Starting with the first line of the data below, copy each line up to and including the one containing "y, 0.009)), turn". Pictures stay out.

* START *

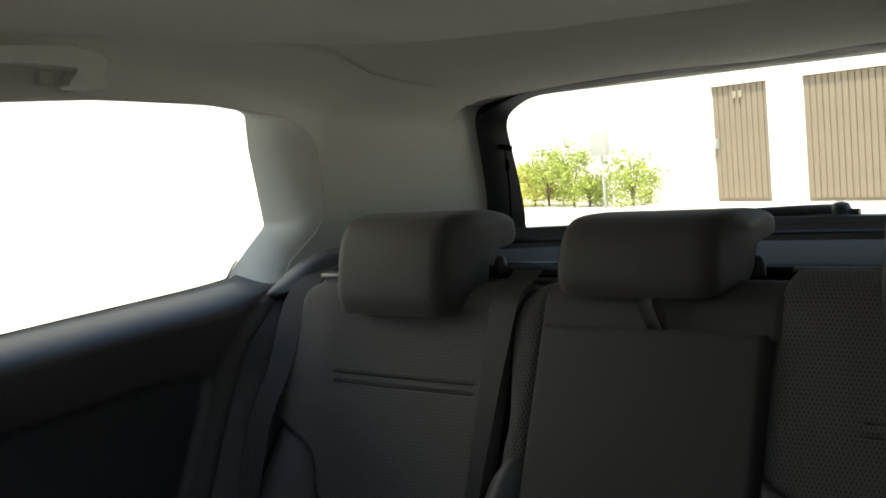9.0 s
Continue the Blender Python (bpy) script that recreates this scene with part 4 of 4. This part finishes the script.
for y in (-0.008, 0.007):
    part("slot_stud", tube_mesh([turn @ Vector((-0.014, y, 0.009)), turn @ Vector((-0.014, y, 0.0135))], 0.0022, 4, 8), STEEL_DULL, buckle, "small steel stud in the slot")

# ---- footwell ----
holder = thing("cup_holder", "dark plastic cup holder moulded beside the seat", "cup holder")
N = 64
cup = Vector((-0.570, -0.483))
outline = [(-0.690, -0.42), (-0.690, -0.552), (-0.672, -0.557), (-0.648, -0.556), (-0.622, -0.547), (-0.598, -0.541), (-0.568, -0.540), (-0.540, -0.532), (-0.520, -0.512), (-0.510, -0.480), (-0.508, -0.42), (-0.520, -0.39), (-0.600, -0.38)]
edge = [Vector(p).to_2d() for p in smooth_path([(*p, 0) for p in outline + outline[:1]], N)][:-1]
bm = bmesh.new()
spoke = lambda p, r: cup + (p - cup).normalized() * r
levels = [(0.286, lambda p: p + (cup - p).normalized() * 0.010), (0.296, lambda p: p), (0.301, lambda p: p), (0.3055, lambda p: p + (cup - p).normalized() * 0.004), (0.3035, lambda p: p + (cup - p).normalized() * min(0.009, 0.4 * ((p - cup).length - 0.043))), (0.3035, lambda p: spoke(p, 0.046)), (0.301, lambda p: spoke(p, 0.0425)), (0.23, lambda p: spoke(p, 0.036))]
rings = [[bm.verts.new((*f(p), z)) for p in edge] for z, f in levels]
for a, b in zip(rings, rings[1:]):
    for k in range(N):
        bm.faces.new((a[k], a[(k + 1) % N], b[(k + 1) % N], b[k]))
part("rim", bm, PANEL_RIM, holder, "rounded rim with a flat side flange")
bm = bmesh.new()
rings = [[bm.verts.new((cx + r * math.cos(2 * math.pi * k / 40), cy + r * math.sin(2 * math.pi * k / 40), z)) for k in range(40)] for cx, cy, r, z in ((-0.612, -0.472, 0.030, 0.0), (-0.606, -0.474, 0.034, 0.06), (-0.590, -0.478, 0.044, 0.18), (-0.574, -0.482, 0.052, 0.27), (-0.571, -0.483, 0.055, 0.295))]
for a, b in zip(rings, rings[1:]):
    for k in range(40):
        bm.faces.new((a[k], a[(k + 1) % 40], b[(k + 1) % 40], b[k]))
part("cup_body", bm, PANEL, holder)
bm = bmesh.new()
bmesh.ops.create_circle(bm, cap_ends=True, segments=32, radius=0.037, matrix=Matrix.Translation((*cup, 0.231)))
part("cup_bottom", bm, CORD, holder)
part("side_moulding", prism_mesh([(-0.672, -0.552, 0.0), (-0.652, -0.540, 0.0), (-0.600, -0.450, 0.0), (-0.600, -0.36, 0.0), (-0.672, -0.36, 0.0)], (0, 0, 0.287), 0.008, 2), PANEL, holder)

bracket = thing("seat_bracket", "small bright steel bracket edge on the footwell carpet", "bracket")
part("plate", prism_mesh([(-0.580, -0.533, 0.0), (-0.484, -0.539, 0.0), (-0.484, -0.536, 0.020), (-0.510, -0.534, 0.028), (-0.560, -0.530, 0.034), (-0.580, -0.530, 0.026)], (0, 0.004, 0), 0.001, 1), STEEL, bracket)

rail = thing("seat_rail", "black front seat rail with bright steel edges", "seat rail")
part("rail_channel", box_mesh((-0.690, -1.40, 0.045), (-0.645, -0.822, 0.098), 0.004), CORD, rail)
part("upper_edge", box_mesh((-0.694, -1.40, 0.100), (-0.688, -0.822, 0.110), 0.002), STEEL, rail, "bright upper edge")
part("lower_edge", box_mesh((-0.646, -1.40, 0.094), (-0.636, -0.905, 0.101), 0.002), STEEL_DULL, rail, "thin lower edge")
part("steel_end", box_mesh((-0.650, -0.905, 0.090), (-0.634, -0.822, 0.106), 0.003), STEEL, rail, "bright steel end of the rail")
part("end_cap", box_mesh((-0.694, -0.826, 0.040), (-0.630, -0.812, 0.112), 0.004), CORD, rail, "black rail end cap")
part("bolt", tube_mesh([(-0.648, -0.925, 0.075), (-0.640, -0.925, 0.075)], 0.006, 4, 12), STEEL_DULL, rail, "small bolt head")
strip = thing("sill_strip", "thin bright strip along the sill carpet", "trim strip")
part("strip", tube_mesh([(-0.676, -0.815, 0.124), (-0.674, -0.80, 0.132), (-0.668, -0.72, 0.146), (-0.661, -0.640, 0.158)], 0.0032, 20, 6), STEEL, strip)
part("backing", prism_mesh([(-0.690, -0.82, 0.0), (-0.690, -0.82, 0.122), (-0.684, -0.72, 0.142), (-0.676, -0.63, 0.155), (-0.672, -0.56, 0.15), (-0.672, -0.56, 0.0)], (0.012, 0, 0), 0.002, 1), CARPET, strip, "dark carpet upstand")

mat = thing("floor_mat", "charcoal carpet floor mat with a pale bound edge", "floor mat")
MAT = rounded([(-0.25, -0.57), (-0.25, -1.30), (-0.45, -1.30), (-0.585, -0.945), (-0.618, -0.800), (-0.662, -0.797), (-0.690, -0.772), (-0.680, -0.605), (-0.662, -0.572)], 0.022)
part("carpet_face", wall_sheet(MAT, lambda x, y: (x, y, 0.053 - 0.006 * smoothstep(0.02, 0.0, signed(MAT, x, y)) + 0.003 * math.sin(9 * x + 7 * y)), 0.012, (), (0, 0, -0.05)), MAT_CARPET, mat)
part("bound_edge", tube_mesh([(x, y, 0.0535) for x, y in MAT + MAT[:1]], 0.0030, 260, 6), MAT_EDGE, mat, "pale grey bound edge")

# ---- roof handle ----
grip = thing("grab_handle", "pale grey folding grab handle above the quarter window", "grab handle")
HANDLE = rounded([(-0.373, 1.207), (-0.37, 1.201), (-0.333, 1.2), (-0.307, 1.224), (-0.255, 1.226), (-0.188, 1.22), (-0.206, 1.199), (-0.198, 1.195), (-0.165, 1.196), (-0.146, 1.228), (-0.158, 1.238), (-0.199, 1.247), (-0.327, 1.244), (-0.348, 1.239)], 0.008, 4)
part("bow", prism_mesh([(-0.572, y, z) for y, z in HANDLE], (0.026, 0, 0), 0.0045, 3), PILLAR, grip)
for y0, y1 in ((-0.352, -0.330), (-0.168, -0.138)):
    part("mount", box_mesh((-0.640, y0, 1.196), (-0.566, y1, 1.214), 0.006, 3), PILLAR, grip, "handle mount")
part("coat_hook", prism_mesh([(-0.612, y, z) for y, z in rounded([(-0.216, 1.222), (-0.214, 1.206), (-0.199, 1.205), (-0.194, 1.220)], 0.005, 3)], (0.020, 0, 0), 0.004, 2), PILLAR, grip, "small coat hook")

# ---- at the rear window ----
cord = thing("shelf_cord", "thin black parcel shelf cord at the rear window", "cord")
part("string", tube_mesh([(-0.490, 0.590, 1.075), (-0.487, 0.590, 1.00), (-0.470, 0.560, 0.912)], 0.0016, 16, 6), CORD, cord)
part("cord_clip", tube_mesh([(-0.502, 0.592, 1.078), (-0.478, 0.592, 1.074)], 0.005, 6, 8), CORD, cord, "black clip")
part("cord_bead", tube_mesh([(-0.489, 0.592, 1.055), (-0.489, 0.592, 1.035)], 0.004, 4, 8), CORD, cord)

wiper = thing("rear_wiper", "black rear window wiper lying along the glass", "wiper")
part("blade", tube_mesh([(-0.30, 0.735, 0.930), (-0.13, 0.748, 0.932), (0.06, 0.752, 0.930)], 0.006, 12, 6), RUBBER, wiper)
part("arm", tube_mesh([(-0.165, 0.746, 0.934), (-0.10, 0.750, 0.935), (-0.02, 0.752, 0.934), (0.030, 0.752, 0.932)], [0.004, 0.007, 0.010, 0.012], 16, 10), RUBBER, wiper, "black wiper arm")
part("hub", tube_mesh([(0.030, 0.754, 0.910), (0.030, 0.754, 0.936), (0.030, 0.754, 0.944), (0.030, 0.754, 0.947)], [0.018, 0.016, 0.012, 0.004], 12, 16), PANEL_BLACK, wiper, "round black hub cap")
part("mount", grid_mesh(20, 8, lambda u, v: (-0.06 + 0.15 * u, 0.735 + 0.05 * v, 0.915 + 0.016 * math.sin(math.pi * u) ** 0.7 * math.sin(math.pi * (0.3 + 0.5 * v)))), TRIM, wiper, "smooth grey mount cover")

outlet = thing("belt_outlet", "black belt outlet in the seat back top", "belt outlet")
part("bezel", box_mesh((-0.305, 0.262, 0.903), (-0.165, 0.300, 0.916), 0.004), VINYL, outlet)
part("slit", box_mesh((-0.275, 0.272, 0.912), (-0.180, 0.288, 0.9175), 0.002), RUBBER, outlet)
part("pale_edge", box_mesh((-0.285, 0.258, 0.908), (-0.175, 0.263, 0.914), 0.002), TRIM, outlet, "pale front edge")

slot = thing("belt_guide", "white plastic belt guide on the seat back top", "belt guide")
part("guide", box_mesh((-0.575, 0.200, 0.903), (-0.515, 0.222, 0.911), 0.003), SATIN, slot)

# ---- outside ----
ground = tagged(obj("ground", box_mesh((-400, -400, -0.42), (400, 400, -0.36), 0), GROUND), "pale sunlit paving round the car", "ground", kind="structure")
# unseen dark patch, added so less light bounces up to the headliner
tagged(obj("road", box_mesh((-6.0, -9.0, -0.40), (0.95, 8.0, -0.352), 0), DARK_GROUND), "unseen dark ground added to cut light bounced into the cabin", "road", kind="structure")
WALL_DIR = Vector((0.954, -0.30, 0)).normalized()
WALL_FROM = Vector((-7.80, 17.12, 0))


def along(d, out, z):
    """A place by the facade: metres along it from the first door, out from it towards the car, and height."""
    return WALL_FROM + WALL_DIR * d + Vector((-0.30, -0.954, 0)).normalized() * out + Vector((0, 0, z))


facade_m = Matrix.Translation(WALL_FROM) @ Matrix.Rotation(math.atan2(WALL_DIR.y, WALL_DIR.x), 4, "Z")
house = thing("garage_building", "white rendered garage building with brown ribbed doors", "building")
DOORS = ((0.0, 1.28), (2.0, 3.97), (4.12, 6.1), (6.25, 8.2))
x = -9.0
for d0, d1 in DOORS + ((16.0, 16.0),):
    part("wall", box_mesh((x, 0, -0.4), (d0, 0.3, 1.75), 0, 1, facade_m), STUCCO, house)
    x = d1
part("wall", box_mesh((-9, 0, 1.75), (16, 0.3, 3.2), 0, 1, facade_m), STUCCO, house)
part("roof", box_mesh((-9.2, -0.25, 3.2), (16.2, 5, 3.35), 0, 1, facade_m), GREY_METAL, house)
for d0, d1 in DOORS:
    leaf = part("door", box_mesh((d0, 0.08, -0.36), (d1, 0.12, 1.75), 0, 1, facade_m), BROWN, house, "brown door of vertical ribs")
    n = round((d1 - d0) / 0.125)
    w = (d1 - d0) / n
    bm = box_mesh((0.008, 0.055, -0.30), (w - 0.008, 0.09, 1.73), 0.006, 1)
    me = bpy.data.meshes.new("rib")
    bm.to_mesh(me)
    bm.free()
    me.materials.append(BROWN)
    for k in range(n):
        rib = new("rib", me)
        rib.parent = leaf
        rib.matrix_basis = facade_m @ Matrix.Translation((d0 + k * w, 0, 0))
for k in range(2):
    part("number_bar", box_mesh((0.50 + 0.13 * k, 0.02, 1.50), (0.58 + 0.13 * k, 0.055, 1.63), 0.01, 1, facade_m), NUMBER_PAINT, house, "pale plain bar on the door")
part("door_handle", box_mesh((0.05, -0.03, 0.62), (0.10, 0.06, 0.80), 0.01, 1, facade_m), GREY_METAL, house, "small grey door handle")
sign = thing("letter_box", "grey metal box on a thin post before the hedge", "box")
part("box_case", box_mesh((-2.02, -1.2, 0.66), (-1.62, -1.05, 1.14), 0.02, 2, facade_m), BOX_GREY, sign)
part("post", box_mesh((-1.80, -1.15, -0.36), (-1.75, -1.10, 0.68), 0.01, 1, facade_m), BOX_GREY, sign)


def shrub(at, radius, height, seed):
    rng = random.Random(seed)
    bush = thing("shrub", "leafy green garden shrub before a white wall", "shrub", "hedge shrubs")
    for k in range(4):
        a = k * 1.7 + seed
        part("stem", tube_mesh([at, at + Vector((0.15 * radius * math.cos(a), 0.15 * radius * math.sin(a), 0.4 * height)), at + Vector((0.5 * radius * math.cos(a), 0.5 * radius * math.sin(a), 0.85 * height))], [0.016, 0.011, 0.005], 8, 6), BARK, bush)
    bm = bmesh.new()
    for clump in range(24):
        a, r, h = rng.uniform(0, 6.28), radius * math.sqrt(rng.random()), height * rng.uniform(0.12, 1.0)
        c = at + Vector((r * math.cos(a), r * math.sin(a), h * (1 - 0.35 * (r / radius) ** 2)))
        for leaf_no in range(58):
            p = c + Vector((rng.gauss(0, 0.10), rng.gauss(0, 0.10), rng.gauss(0, 0.09)))
            m = Matrix.LocRotScale(p, Euler((rng.uniform(0, 6), rng.uniform(0, 6), rng.uniform(0, 6))), Vector((1, 1, 1)) * rng.uniform(0.45, 0.95))
            vs = [bm.verts.new(m @ Vector(q)) for q in ((0, -0.05, 0), (0.028, 0, 0.008), (0, 0.06, 0), (-0.028, 0, 0.008))]
            bm.faces.new(vs)
    tagged(part("crown", bm, LEAF_PALE if seed < 5 else LEAF, bush), kind="stuff")


for k, (d, out, r, h) in enumerate(((-5.1, 0.8, 0.50, 0.95), (-4.5, 0.7, 0.45, 0.85), (-3.9, 0.8, 0.50, 1.40), (-3.2, 0.7, 0.50, 1.30), (-2.6, 0.8, 0.35, 0.75), (-1.55, 0.6, 0.42, 1.05))):
    shrub(along(d, out, -0.36), r, h, k + 3)

# glowing white sheet added beside the car: blanks the window view, lights the cabin
white_glow = bpy.data.materials.new("glowing white backdrop")
white_glow.use_nodes = True
glow = white_glow.node_tree.nodes.new("ShaderNodeEmission")
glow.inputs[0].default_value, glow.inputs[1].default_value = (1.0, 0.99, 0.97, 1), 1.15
white_glow.node_tree.links.new(glow.outputs[0], white_glow.node_tree.nodes["Material Output"].inputs[0])
tagged(obj("backdrop", box_mesh((-61, -60, -0.4), (-60, 62, 45), 0), white_glow), "glowing white sheet added to whiten the window view and light the cabin", "backdrop", kind="structure")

* END *

Response:
9.0 s
Continue the Blender Python (bpy) script that recreates this scene with part 4 of 4. This part finishes the script.
for y in (-0.008, 0.007):
    part("slot_stud", tube_mesh([turn @ Vector((-0.014, y, 0.009)), turn @ Vector((-0.014, y, 0.0135))], 0.0022, 4, 8), STEEL_DULL, buckle, "small steel stud in the slot")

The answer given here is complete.